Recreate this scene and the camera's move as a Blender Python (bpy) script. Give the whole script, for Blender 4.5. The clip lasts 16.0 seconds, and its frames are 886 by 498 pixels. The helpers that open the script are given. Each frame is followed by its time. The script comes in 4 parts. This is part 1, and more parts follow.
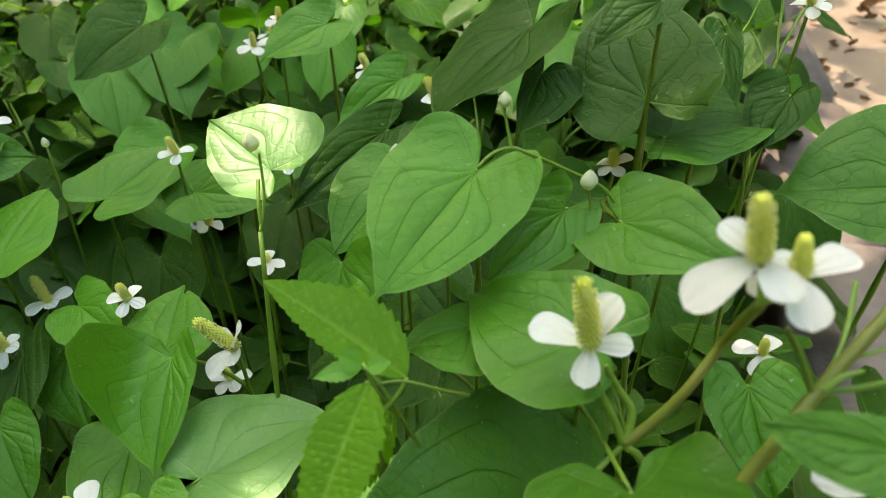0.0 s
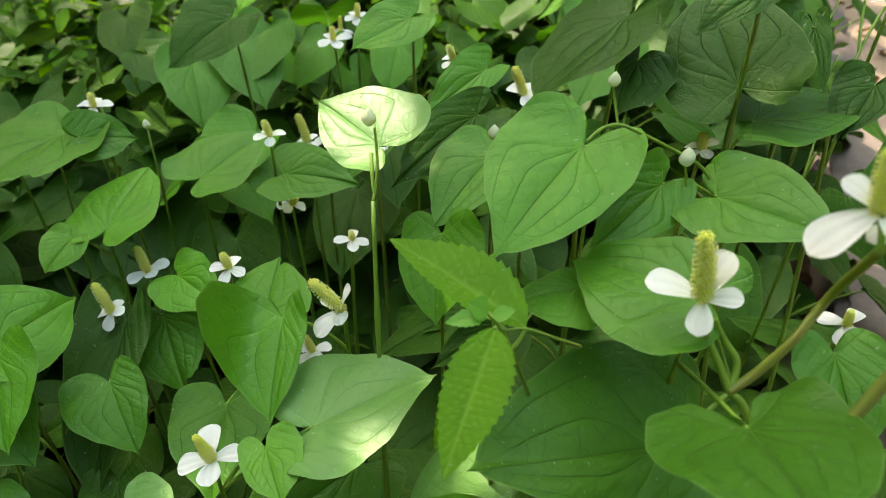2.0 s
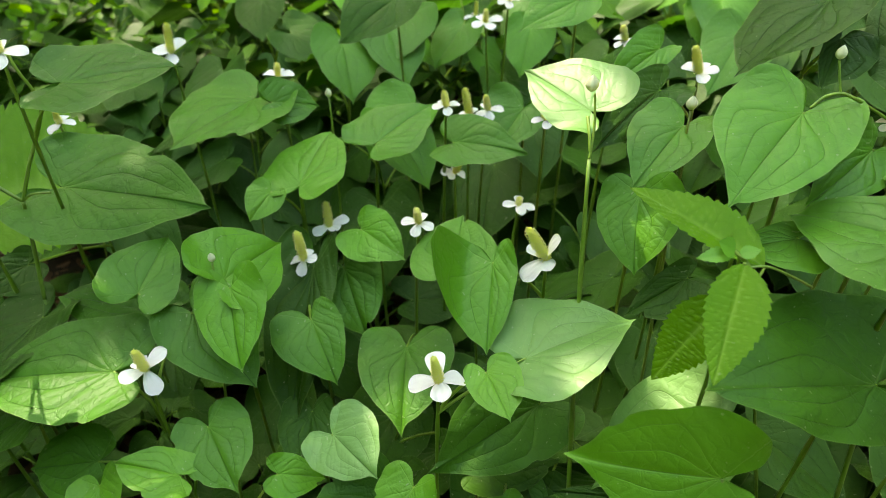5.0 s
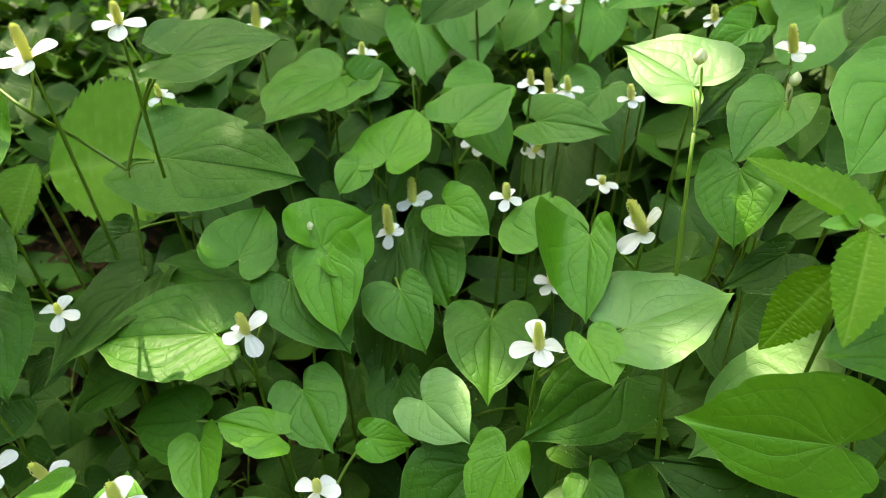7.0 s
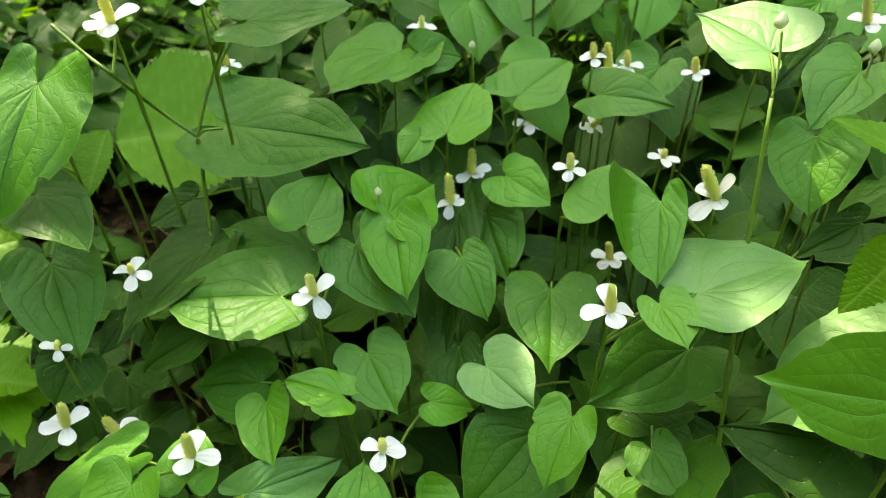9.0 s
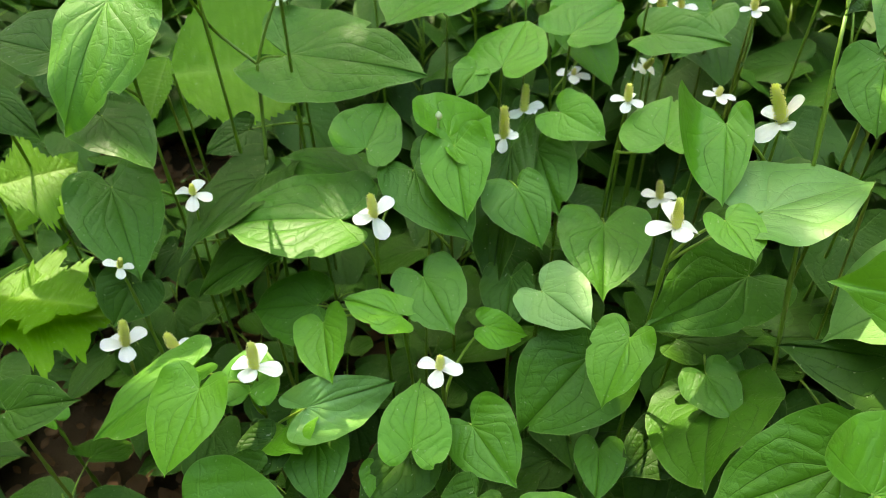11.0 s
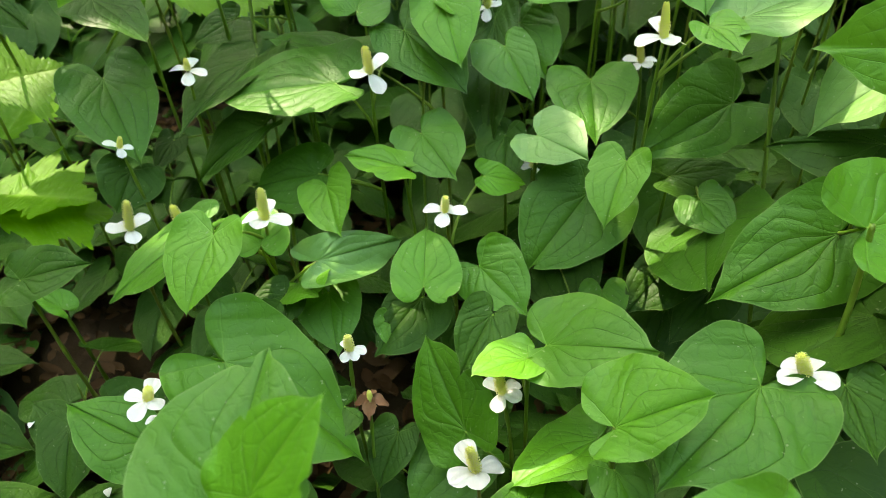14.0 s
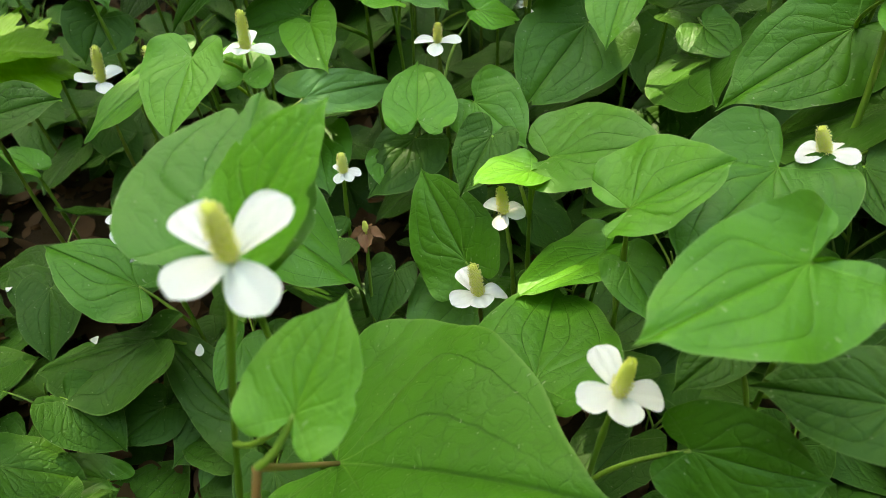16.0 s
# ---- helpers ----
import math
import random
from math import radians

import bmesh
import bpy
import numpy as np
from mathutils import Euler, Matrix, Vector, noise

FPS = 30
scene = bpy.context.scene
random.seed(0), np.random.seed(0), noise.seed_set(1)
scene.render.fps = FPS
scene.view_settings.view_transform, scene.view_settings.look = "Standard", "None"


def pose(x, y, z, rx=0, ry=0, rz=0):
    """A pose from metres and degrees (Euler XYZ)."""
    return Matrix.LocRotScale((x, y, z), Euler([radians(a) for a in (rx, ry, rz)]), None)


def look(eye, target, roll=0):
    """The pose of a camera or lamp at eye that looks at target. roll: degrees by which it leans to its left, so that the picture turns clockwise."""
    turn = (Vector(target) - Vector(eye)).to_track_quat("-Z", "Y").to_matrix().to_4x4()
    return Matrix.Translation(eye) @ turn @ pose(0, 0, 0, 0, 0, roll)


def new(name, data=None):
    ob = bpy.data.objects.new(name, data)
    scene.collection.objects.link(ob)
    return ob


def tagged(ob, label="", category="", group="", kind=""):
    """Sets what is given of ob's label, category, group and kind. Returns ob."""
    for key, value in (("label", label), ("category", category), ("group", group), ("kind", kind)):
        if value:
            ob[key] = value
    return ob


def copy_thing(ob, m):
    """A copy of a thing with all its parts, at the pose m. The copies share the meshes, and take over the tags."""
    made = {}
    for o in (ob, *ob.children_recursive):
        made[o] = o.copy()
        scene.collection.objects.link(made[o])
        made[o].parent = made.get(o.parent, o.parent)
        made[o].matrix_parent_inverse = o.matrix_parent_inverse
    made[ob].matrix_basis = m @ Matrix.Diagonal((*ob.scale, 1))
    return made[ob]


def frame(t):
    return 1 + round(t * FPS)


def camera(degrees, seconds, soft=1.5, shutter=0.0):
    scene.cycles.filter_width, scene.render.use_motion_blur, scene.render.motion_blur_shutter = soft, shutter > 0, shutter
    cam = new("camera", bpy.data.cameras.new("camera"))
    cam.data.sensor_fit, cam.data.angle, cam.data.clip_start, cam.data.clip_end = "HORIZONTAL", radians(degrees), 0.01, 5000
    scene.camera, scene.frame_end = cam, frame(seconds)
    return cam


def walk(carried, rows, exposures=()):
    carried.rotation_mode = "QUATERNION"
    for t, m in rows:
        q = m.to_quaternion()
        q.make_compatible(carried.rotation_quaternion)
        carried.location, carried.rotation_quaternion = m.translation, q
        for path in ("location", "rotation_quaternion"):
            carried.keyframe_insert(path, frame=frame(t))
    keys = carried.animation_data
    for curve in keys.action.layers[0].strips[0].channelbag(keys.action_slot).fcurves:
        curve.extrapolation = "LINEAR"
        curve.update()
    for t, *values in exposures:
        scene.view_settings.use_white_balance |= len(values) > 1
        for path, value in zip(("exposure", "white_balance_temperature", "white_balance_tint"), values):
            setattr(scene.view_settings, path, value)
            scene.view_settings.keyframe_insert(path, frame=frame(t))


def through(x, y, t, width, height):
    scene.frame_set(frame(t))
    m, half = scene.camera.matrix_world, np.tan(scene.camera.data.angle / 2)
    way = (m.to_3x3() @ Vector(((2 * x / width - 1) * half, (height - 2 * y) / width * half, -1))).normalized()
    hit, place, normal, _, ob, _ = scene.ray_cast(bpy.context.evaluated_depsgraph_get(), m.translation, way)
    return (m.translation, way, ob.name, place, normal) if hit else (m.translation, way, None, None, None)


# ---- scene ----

_ _ _ _ _ _ _

> **TASK INSTRUCTIONS**
Omit every picture, then repeat the remaining data exactly as it appears above.

> **THE RESULT**
Recreate this scene and the camera's move as a Blender Python (bpy) script. Give the whole script, for Blender 4.5. The clip lasts 16.0 seconds, and its frames are 886 by 498 pixels. The helpers that open the script are given. Each frame is followed by its time. The script comes in 4 parts. This is part 1, and more parts follow.
0.0 s
2.0 s
5.0 s
7.0 s
9.0 s
11.0 s
14.0 s
16.0 s
# ---- helpers ----
import math
import random
from math import radians

import bmesh
import bpy
import numpy as np
from mathutils import Euler, Matrix, Vector, noise

FPS = 30
scene = bpy.context.scene
random.seed(0), np.random.seed(0), noise.seed_set(1)
scene.render.fps = FPS
scene.view_settings.view_transform, scene.view_settings.look = "Standard", "None"


def pose(x, y, z, rx=0, ry=0, rz=0):
    """A pose from metres and degrees (Euler XYZ)."""
    return Matrix.LocRotScale((x, y, z), Euler([radians(a) for a in (rx, ry, rz)]), None)


def look(eye, target, roll=0):
    """The pose of a camera or lamp at eye that looks at target. roll: degrees by which it leans to its left, so that the picture turns clockwise."""
    turn = (Vector(target) - Vector(eye)).to_track_quat("-Z", "Y").to_matrix().to_4x4()
    return Matrix.Translation(eye) @ turn @ pose(0, 0, 0, 0, 0, roll)


def new(name, data=None):
    ob = bpy.data.objects.new(name, data)
    scene.collection.objects.link(ob)
    return ob


def tagged(ob, label="", category="", group="", kind=""):
    """Sets what is given of ob's label, category, group and kind. Returns ob."""
    for key, value in (("label", label), ("category", category), ("group", group), ("kind", kind)):
        if value:
            ob[key] = value
    return ob


def copy_thing(ob, m):
    """A copy of a thing with all its parts, at the pose m. The copies share the meshes, and take over the tags."""
    made = {}
    for o in (ob, *ob.children_recursive):
        made[o] = o.copy()
        scene.collection.objects.link(made[o])
        made[o].parent = made.get(o.parent, o.parent)
        made[o].matrix_parent_inverse = o.matrix_parent_inverse
    made[ob].matrix_basis = m @ Matrix.Diagonal((*ob.scale, 1))
    return made[ob]


def frame(t):
    return 1 + round(t * FPS)


def camera(degrees, seconds, soft=1.5, shutter=0.0):
    scene.cycles.filter_width, scene.render.use_motion_blur, scene.render.motion_blur_shutter = soft, shutter > 0, shutter
    cam = new("camera", bpy.data.cameras.new("camera"))
    cam.data.sensor_fit, cam.data.angle, cam.data.clip_start, cam.data.clip_end = "HORIZONTAL", radians(degrees), 0.01, 5000
    scene.camera, scene.frame_end = cam, frame(seconds)
    return cam


def walk(carried, rows, exposures=()):
    carried.rotation_mode = "QUATERNION"
    for t, m in rows:
        q = m.to_quaternion()
        q.make_compatible(carried.rotation_quaternion)
        carried.location, carried.rotation_quaternion = m.translation, q
        for path in ("location", "rotation_quaternion"):
            carried.keyframe_insert(path, frame=frame(t))
    keys = carried.animation_data
    for curve in keys.action.layers[0].strips[0].channelbag(keys.action_slot).fcurves:
        curve.extrapolation = "LINEAR"
        curve.update()
    for t, *values in exposures:
        scene.view_settings.use_white_balance |= len(values) > 1
        for path, value in zip(("exposure", "white_balance_temperature", "white_balance_tint"), values):
            setattr(scene.view_settings, path, value)
            scene.view_settings.keyframe_insert(path, frame=frame(t))


def through(x, y, t, width, height):
    scene.frame_set(frame(t))
    m, half = scene.camera.matrix_world, np.tan(scene.camera.data.angle / 2)
    way = (m.to_3x3() @ Vector(((2 * x / width - 1) * half, (height - 2 * y) / width * half, -1))).normalized()
    hit, place, normal, _, ob, _ = scene.ray_cast(bpy.context.evaluated_depsgraph_get(), m.translation, way)
    return (m.translation, way, ob.name, place, normal) if hit else (m.translation, way, None, None, None)


# ---- scene ----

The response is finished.